On COVID-19, this is one where I'd agree.. the trial that was run was in fact a rushed phase 2 trial, which was treated by the FDA as a phase 3 trial (because approval was on the cards if it succeeded)... but not just a typical phase 2 trial, but an extremely rushed one. However, the data they generated was enough for the FDA to offer up an EUA if they repeated the same results, for the <65 patient population. So being critical of Mesoblast for not figuring our the perfect dose and/or patient population for this trial is being a little harsh... how much time did they have to do preclinical work, phase 1 work.. phase 2 work.. they basically dove insto a phase 2/3 whatever you want to call it, and managed to get a clinical response in a sub-group which was pre-specified, that is they had a suspicion that the results from these two sub groups may differ.. but if you recall, the pandemic was raging, and they didn't want to pick and choose without having any hard data to exclude patients... so they just recruited anyone and everyone who ended up on a ventilator.

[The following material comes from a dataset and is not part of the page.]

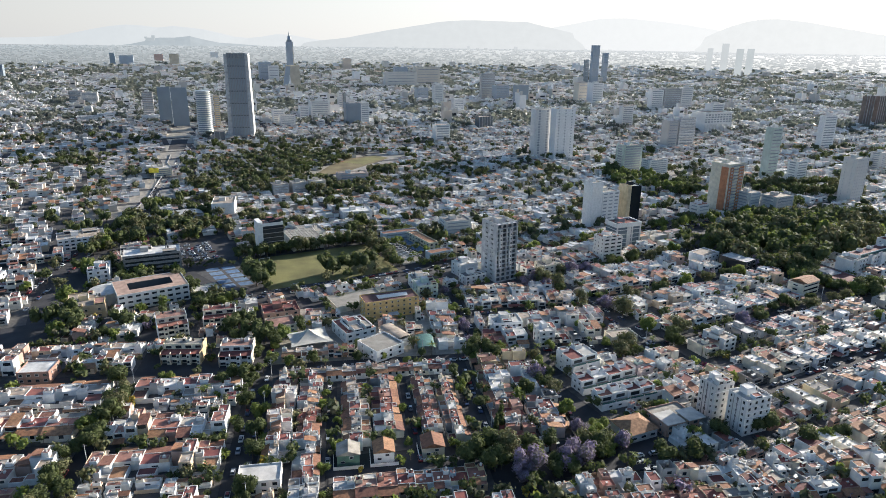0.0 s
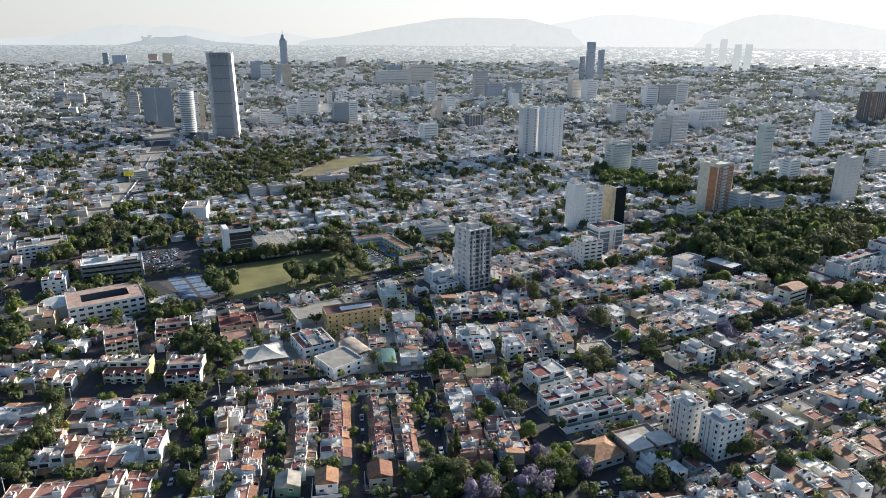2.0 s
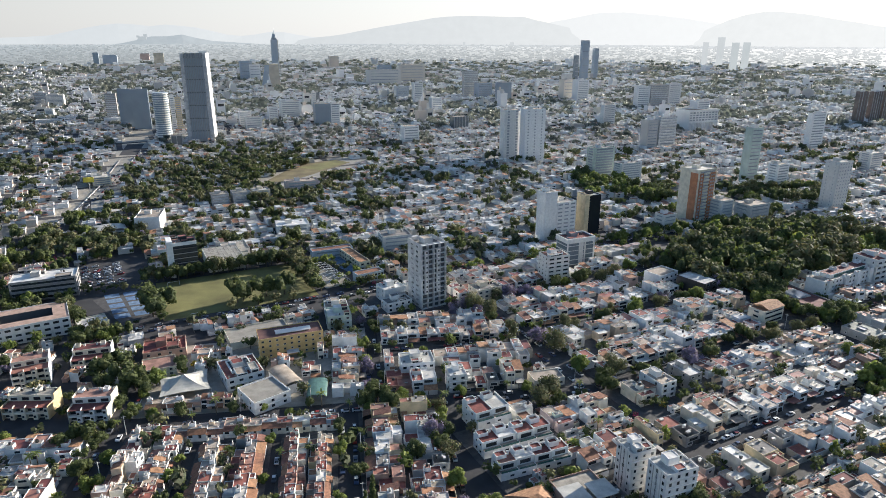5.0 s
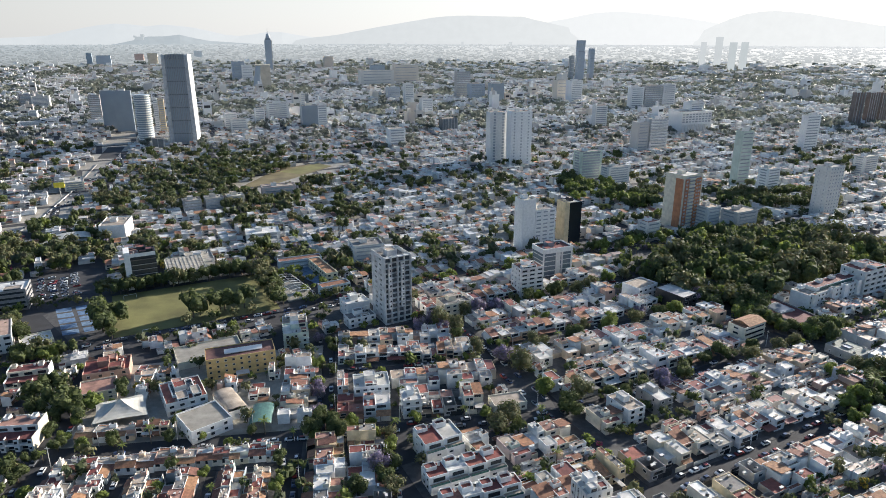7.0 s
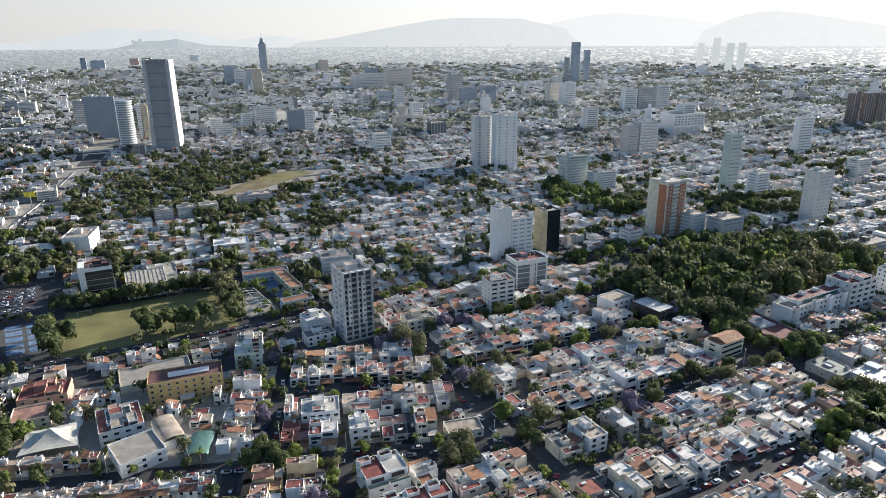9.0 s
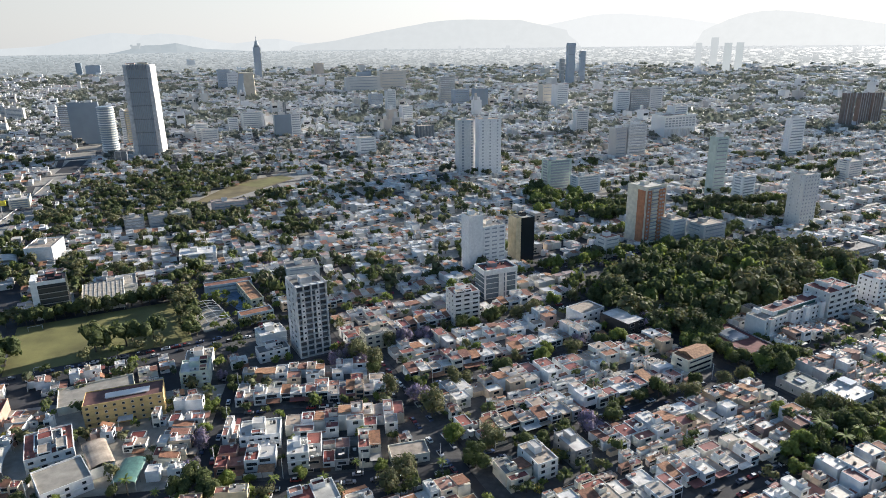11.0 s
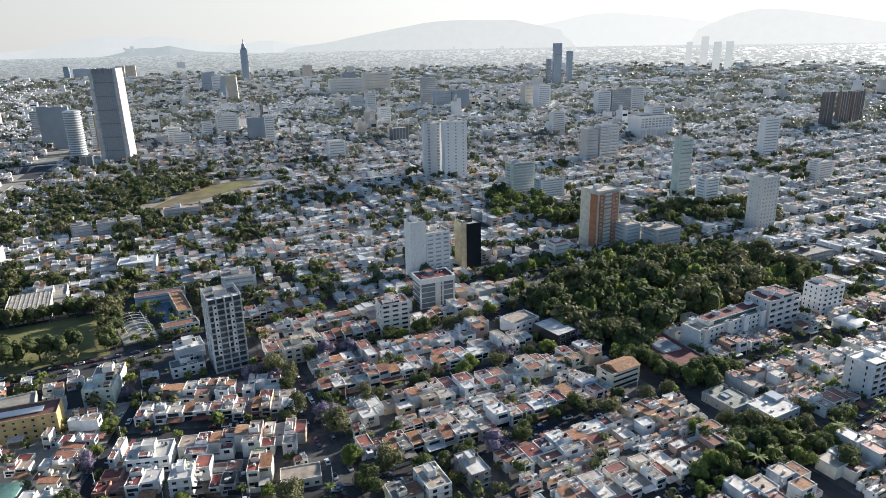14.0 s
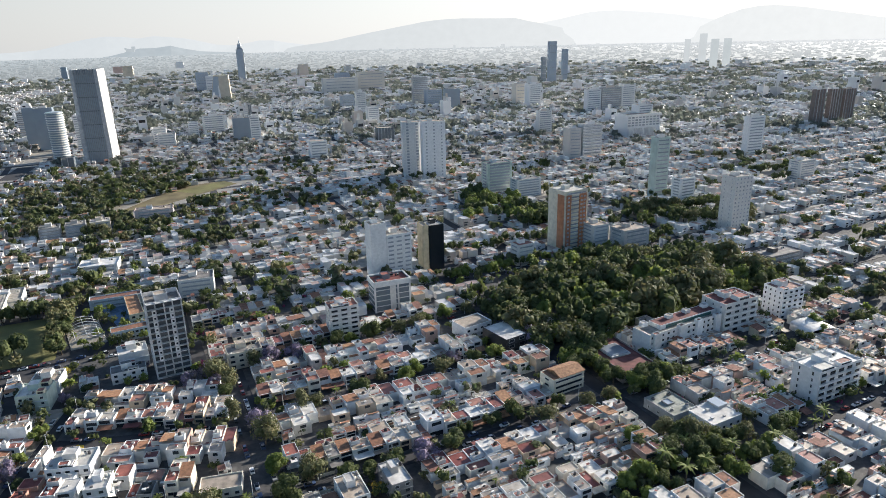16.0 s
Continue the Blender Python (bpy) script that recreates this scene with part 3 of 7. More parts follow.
def row(gr, a0, b0, a1, b1, depth, pool, wid=(7, 10), near=True, group="houses along the streets"):
    """A row of attached houses whose street fronts lie on the line a0,b0 - a1,b1; they stand to its left."""
    p, q = Vector(gr.at(a0, b0)), Vector(gr.at(a1, b1))
    L = (q - p).length
    u = (q - p) / L
    turn = math.atan2(u.y, u.x)
    s = 0.0
    deepest = min(depth, 19.0)
    while s < L - 4:
        w = min(rnd.uniform(*wid), L - s)
        c = p + u * (s + w / 2)
        mid = c + Vector((-u.y, u.x)) * deepest * 0.5
        i = rnd.choice(pool)
        hs = rnd.uniform(0.78, 1.02) if STYLES[i][0] == "flat" else rnd.uniform(0.76, 0.87)
        if w > 4 and free(mid.x, mid.y, 3.5):
            (NEAR if near else MASS).append((i, c.x, c.y, turn, w * 0.995, deepest * rnd.uniform(0.93, 1.0), hs, group))
            if depth - deepest > 2.5 and rnd.random() < 0.8:       # sheds and wash rooms at the end of a deep lot
                e = c + Vector((-u.y, u.x)) * (deepest + 0.1)
                MASS.append((rnd.choice(pool), e.x, e.y, turn, w * rnd.uniform(0.7, 0.99), (depth - deepest) * 0.96, rnd.uniform(0.45, 0.62), group))
        s += w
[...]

In summary, Mesoblast have been quite frugal in their spending compared to their peers, especially those in the US who they are up against from a competitor standpoint. Mesoblast are out there trying to address some of the most difficult medical unmet needs... literally saving lives, and lots of them. With A$1bn / US$680m over a decade have managed to get three / four products to a phase 3 trial, with a chance to have three of these (CHF, Ryoncil, COVID-ARDS) in the US market in 2022 through either an EUA, BLA or accelerated approval BLA. CLBP should be in 2024.
This Aussie biotech has managed to generate data that the world has never seen before and is literally the pioneer of a new field of medicine, and the often overlooked fact that these are allogeneic biological cell therapies, where if you look at other cell thereapies like CAR-T therapy for cancer patients.. they are autologous i.e. patient specific. Mesoblast have produced an off the shelf biologic that has immense benefits to CLBP patients, CHF, SR-aGVHD and potentially COVID-19 ARDS patients, which with the data is has so far generated, have a second trial planned with a very favourable trial design, and three that are potentially going up for FDA approval in 2022. And to top it off, all these treatments have no side-effects. NONE. All for US$680m/A$1bn, spent over a decade. Novartis burns through US$25bn a year, and they still haven't been able to produce anything to rival what Mesoblast have produced, nor have any of the other big pharma companies... but they all sure have many drugs that have black labels and side-effects coming out left right and centre.. but as long as the patients keep paying up... they don't care.